LISTING:

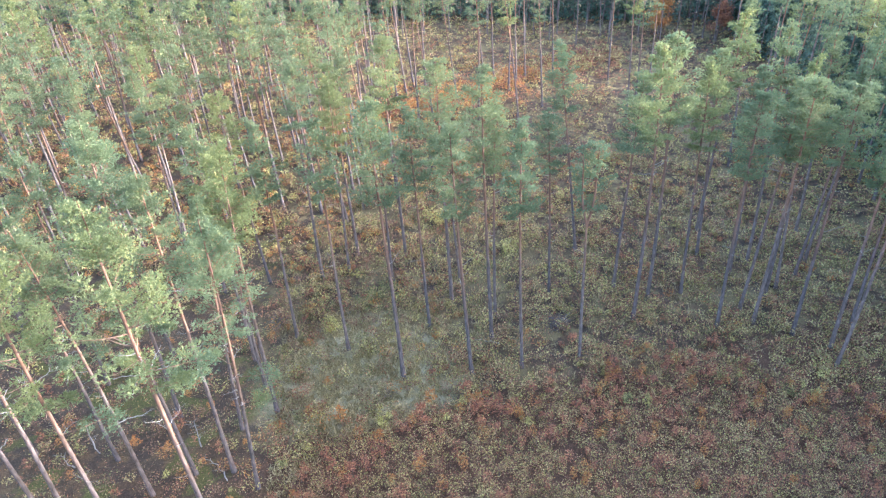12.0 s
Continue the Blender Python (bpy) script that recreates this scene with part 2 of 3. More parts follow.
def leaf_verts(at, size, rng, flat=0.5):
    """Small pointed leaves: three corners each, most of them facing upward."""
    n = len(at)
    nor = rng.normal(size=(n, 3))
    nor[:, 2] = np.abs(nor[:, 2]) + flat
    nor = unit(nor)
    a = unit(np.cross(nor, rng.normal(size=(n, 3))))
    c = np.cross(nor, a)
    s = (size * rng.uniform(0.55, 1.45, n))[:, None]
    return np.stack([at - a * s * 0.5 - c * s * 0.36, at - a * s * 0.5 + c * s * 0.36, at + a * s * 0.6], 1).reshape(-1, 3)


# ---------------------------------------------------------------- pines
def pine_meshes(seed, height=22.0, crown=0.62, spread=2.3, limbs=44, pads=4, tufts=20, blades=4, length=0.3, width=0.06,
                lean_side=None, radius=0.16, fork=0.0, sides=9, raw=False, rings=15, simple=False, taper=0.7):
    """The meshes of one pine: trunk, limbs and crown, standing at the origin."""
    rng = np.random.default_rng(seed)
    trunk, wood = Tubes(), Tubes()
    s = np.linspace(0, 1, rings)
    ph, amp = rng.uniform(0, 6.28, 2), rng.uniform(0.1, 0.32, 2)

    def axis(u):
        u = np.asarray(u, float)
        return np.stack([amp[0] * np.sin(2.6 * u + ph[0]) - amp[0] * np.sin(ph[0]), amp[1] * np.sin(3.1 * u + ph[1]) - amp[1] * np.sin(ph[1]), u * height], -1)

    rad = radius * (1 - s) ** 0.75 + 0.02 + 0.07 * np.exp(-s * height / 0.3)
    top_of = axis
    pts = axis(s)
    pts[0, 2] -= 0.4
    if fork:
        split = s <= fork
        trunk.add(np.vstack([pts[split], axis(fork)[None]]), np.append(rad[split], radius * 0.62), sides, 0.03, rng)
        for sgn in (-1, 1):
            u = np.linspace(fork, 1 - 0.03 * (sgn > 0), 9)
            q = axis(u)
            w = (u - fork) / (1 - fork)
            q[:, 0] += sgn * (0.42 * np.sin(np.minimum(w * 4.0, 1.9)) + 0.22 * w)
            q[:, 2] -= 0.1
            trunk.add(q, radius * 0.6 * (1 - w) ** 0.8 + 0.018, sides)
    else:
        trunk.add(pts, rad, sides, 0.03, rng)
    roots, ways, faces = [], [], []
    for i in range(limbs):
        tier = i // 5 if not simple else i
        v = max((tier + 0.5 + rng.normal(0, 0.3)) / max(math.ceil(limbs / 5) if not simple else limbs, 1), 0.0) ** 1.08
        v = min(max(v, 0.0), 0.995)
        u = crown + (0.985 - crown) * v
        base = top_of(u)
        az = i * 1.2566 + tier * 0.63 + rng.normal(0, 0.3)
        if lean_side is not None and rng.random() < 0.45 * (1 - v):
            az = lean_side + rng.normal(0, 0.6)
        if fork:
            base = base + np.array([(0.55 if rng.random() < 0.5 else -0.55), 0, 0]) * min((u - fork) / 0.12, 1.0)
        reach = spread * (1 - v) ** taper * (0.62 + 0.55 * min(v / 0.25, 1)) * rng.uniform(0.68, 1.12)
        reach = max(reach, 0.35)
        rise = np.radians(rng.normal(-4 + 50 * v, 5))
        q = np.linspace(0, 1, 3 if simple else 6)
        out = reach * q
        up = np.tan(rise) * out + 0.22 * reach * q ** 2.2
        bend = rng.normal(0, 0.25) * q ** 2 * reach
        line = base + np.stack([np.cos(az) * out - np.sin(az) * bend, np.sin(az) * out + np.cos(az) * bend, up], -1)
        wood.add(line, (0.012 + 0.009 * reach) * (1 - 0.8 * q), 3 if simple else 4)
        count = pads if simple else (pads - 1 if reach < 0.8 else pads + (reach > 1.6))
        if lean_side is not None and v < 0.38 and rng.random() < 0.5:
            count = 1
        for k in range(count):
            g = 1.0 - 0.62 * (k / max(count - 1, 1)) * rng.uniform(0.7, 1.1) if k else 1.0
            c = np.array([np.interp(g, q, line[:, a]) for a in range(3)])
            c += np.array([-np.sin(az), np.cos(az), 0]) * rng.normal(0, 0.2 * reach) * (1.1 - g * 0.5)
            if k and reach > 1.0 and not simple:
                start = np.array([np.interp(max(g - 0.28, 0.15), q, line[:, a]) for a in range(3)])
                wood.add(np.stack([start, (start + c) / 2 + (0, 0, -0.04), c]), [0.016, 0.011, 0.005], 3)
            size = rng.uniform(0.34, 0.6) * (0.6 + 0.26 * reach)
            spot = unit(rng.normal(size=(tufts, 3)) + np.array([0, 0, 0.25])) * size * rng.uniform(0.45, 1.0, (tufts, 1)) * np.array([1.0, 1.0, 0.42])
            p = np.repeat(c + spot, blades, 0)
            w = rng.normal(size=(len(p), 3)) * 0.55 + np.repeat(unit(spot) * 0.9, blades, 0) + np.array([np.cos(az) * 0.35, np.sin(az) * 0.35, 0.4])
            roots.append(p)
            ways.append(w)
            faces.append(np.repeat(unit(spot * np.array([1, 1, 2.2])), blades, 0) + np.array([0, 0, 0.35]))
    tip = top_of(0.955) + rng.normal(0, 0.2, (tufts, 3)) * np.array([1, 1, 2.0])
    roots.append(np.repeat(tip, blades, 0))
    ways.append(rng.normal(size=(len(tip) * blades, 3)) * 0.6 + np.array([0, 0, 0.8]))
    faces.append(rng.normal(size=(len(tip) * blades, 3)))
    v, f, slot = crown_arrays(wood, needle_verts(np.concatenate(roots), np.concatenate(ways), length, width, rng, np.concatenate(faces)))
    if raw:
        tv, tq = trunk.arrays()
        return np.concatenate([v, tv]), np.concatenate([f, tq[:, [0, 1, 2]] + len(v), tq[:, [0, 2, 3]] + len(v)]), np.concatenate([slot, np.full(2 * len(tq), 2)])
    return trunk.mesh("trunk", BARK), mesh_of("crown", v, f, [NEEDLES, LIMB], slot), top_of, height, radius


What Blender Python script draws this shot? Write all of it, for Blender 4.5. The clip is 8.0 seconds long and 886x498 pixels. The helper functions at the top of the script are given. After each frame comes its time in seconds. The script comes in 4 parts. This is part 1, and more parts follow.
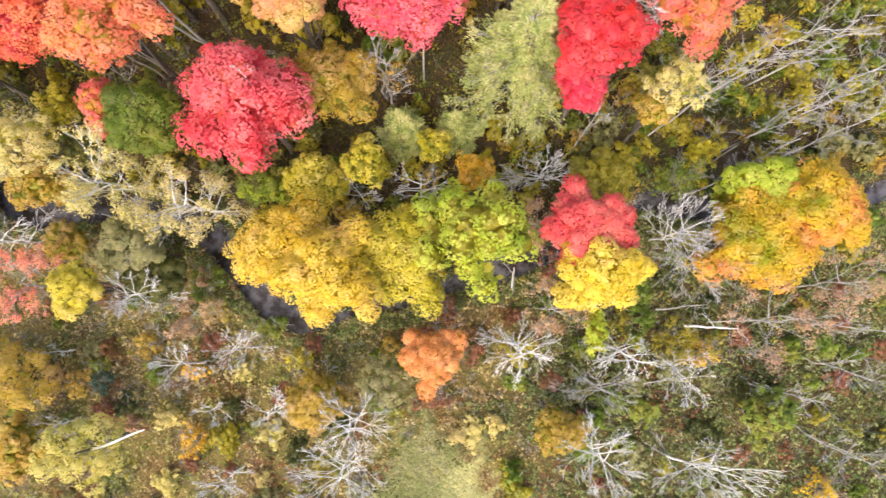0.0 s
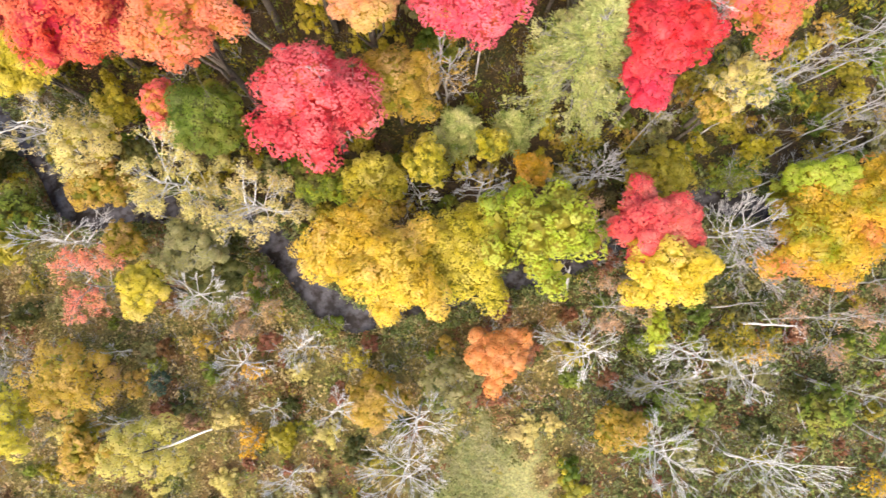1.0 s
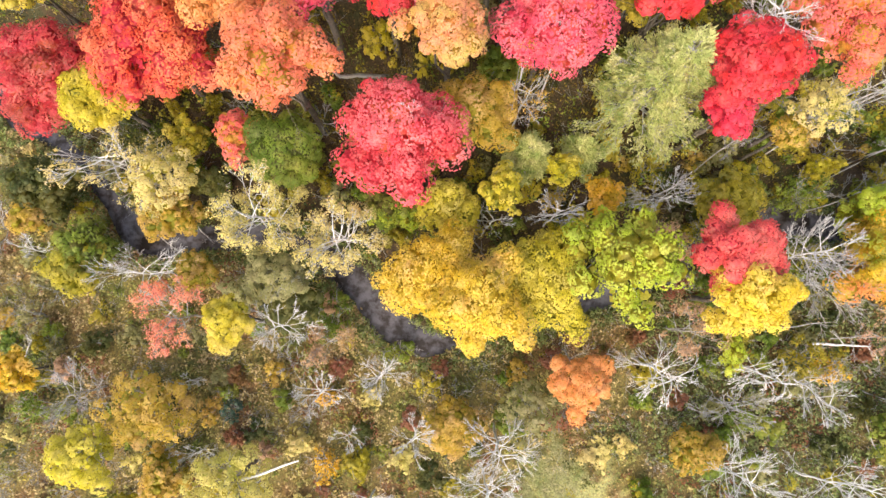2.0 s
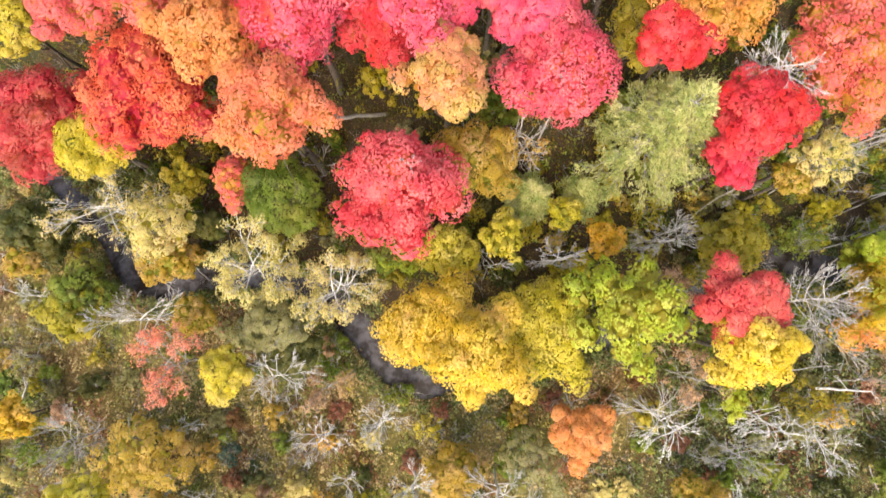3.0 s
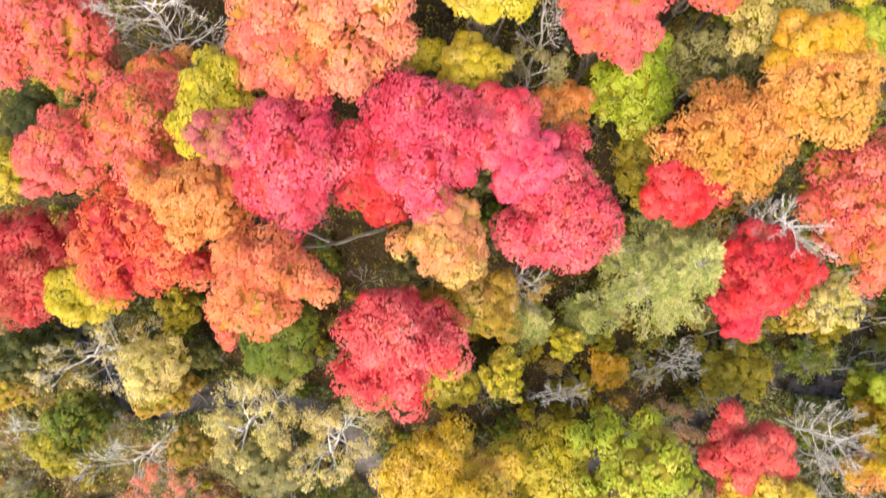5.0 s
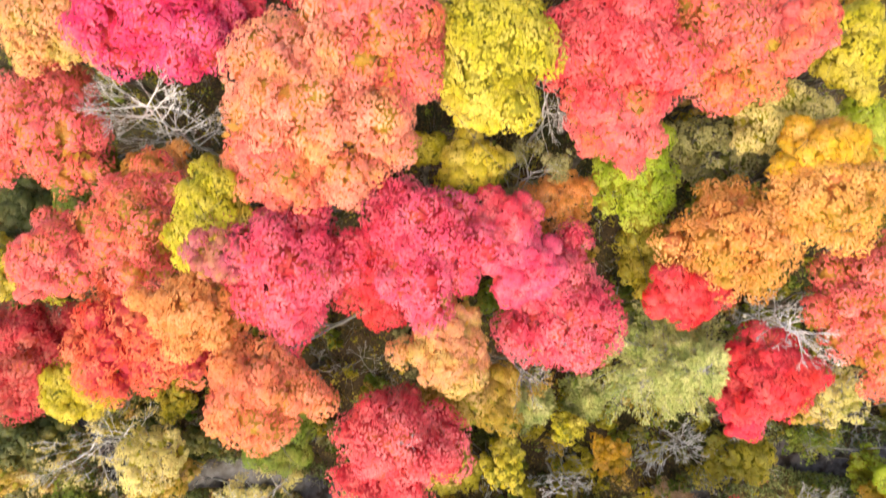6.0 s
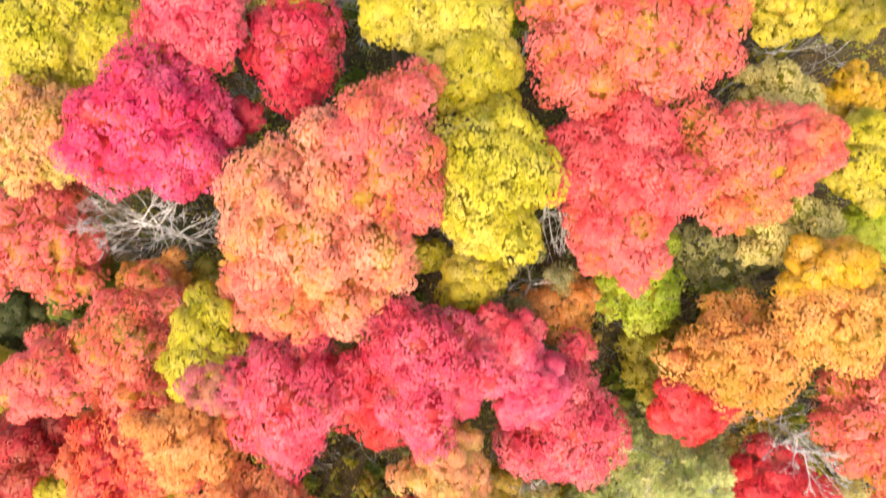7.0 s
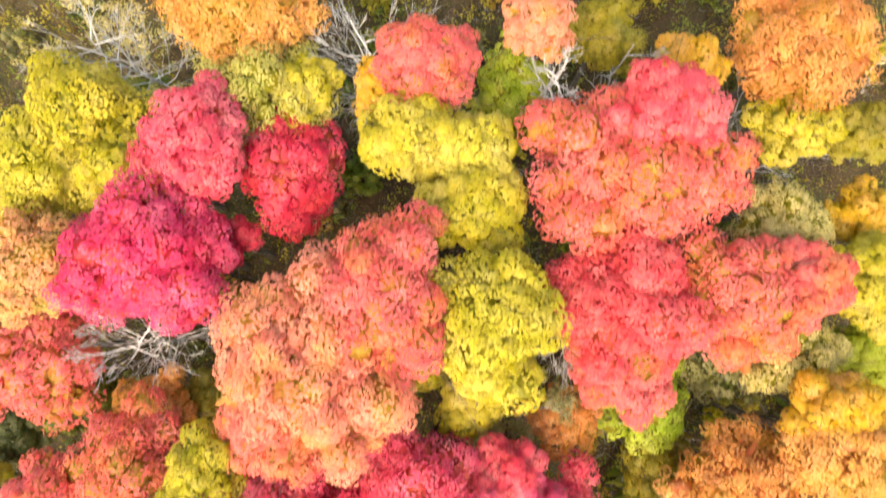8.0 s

WHAT YOU WILL DO:
Determine how many lines of this listing contain "script", and give only the number.

REPLY TO THE EXERCISE:
2